Replaceability of the spatial foundation model: The current design is based on VGGT; whether future, more capable spatial foundation models can be plug-and-play substituted remains to be verified.
Lack of 3D annotations in Open X-Embodiment pretraining data: While the stochastic conditioning strategy mitigates this issue, datasets with aligned 3D annotations could potentially yield further performance gains.
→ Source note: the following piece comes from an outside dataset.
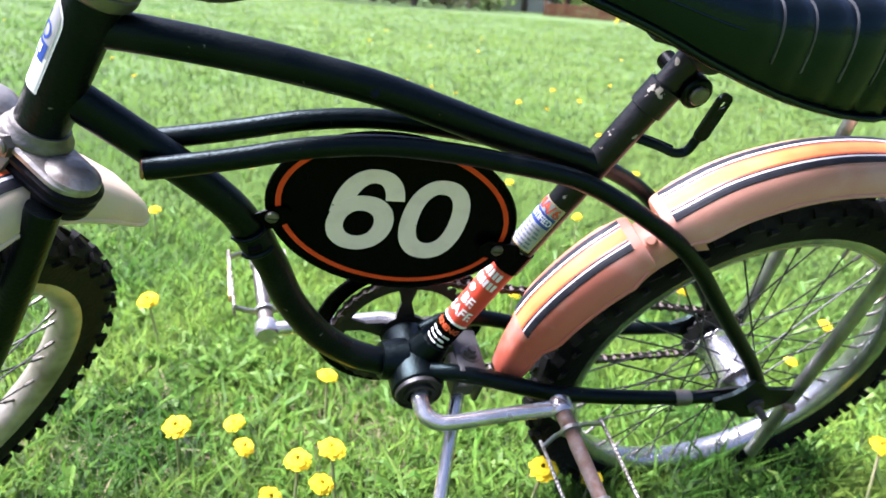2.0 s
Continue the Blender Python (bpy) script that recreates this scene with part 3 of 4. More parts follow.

vs. SpatialVLA: SpatialVLA concatenates learnable spatial embeddings into the VLM input, which provides weak signals and disrupts alignment. FALCON injects rich spatial foundation model tokens directly into the Action Head, avoiding the alignment problem.
vs. PointVLA/GeoVLA: These methods consume explicit 3D inputs (point clouds) and fail when sensors are unavailable. FALCON operates on RGB-only and supports optional 3D enhancement.
vs. 3D-VLA: 3D-VLA embeds 3D features into the VLM and requires costly embodied instruction tuning to recover performance. FALCON decouples spatial processing from the VLM.
Inspiration: Spatial foundation models (DUSt3R family) as general-purpose geometric prior injectors can be extended to other downstream tasks requiring 3D understanding, such as navigation and scene understanding.

Rating¶

Novelty: ⭐⭐⭐⭐ — The combined design of Action Head injection and ESM stochastic conditioning is original.
Experimental Thoroughness: ⭐⭐⭐⭐⭐ — Three simulation benchmarks, 11 real-world tasks, and comprehensive ablation studies with exceptional coverage.
Writing Quality: ⭐⭐⭐⭐ — Clear motivation with a well-structured correspondence between three identified limitations and three design contributions.
Value: ⭐⭐⭐⭐⭐ — Highly practical; deployable with RGB-only inputs while further enhanced when sensors are available.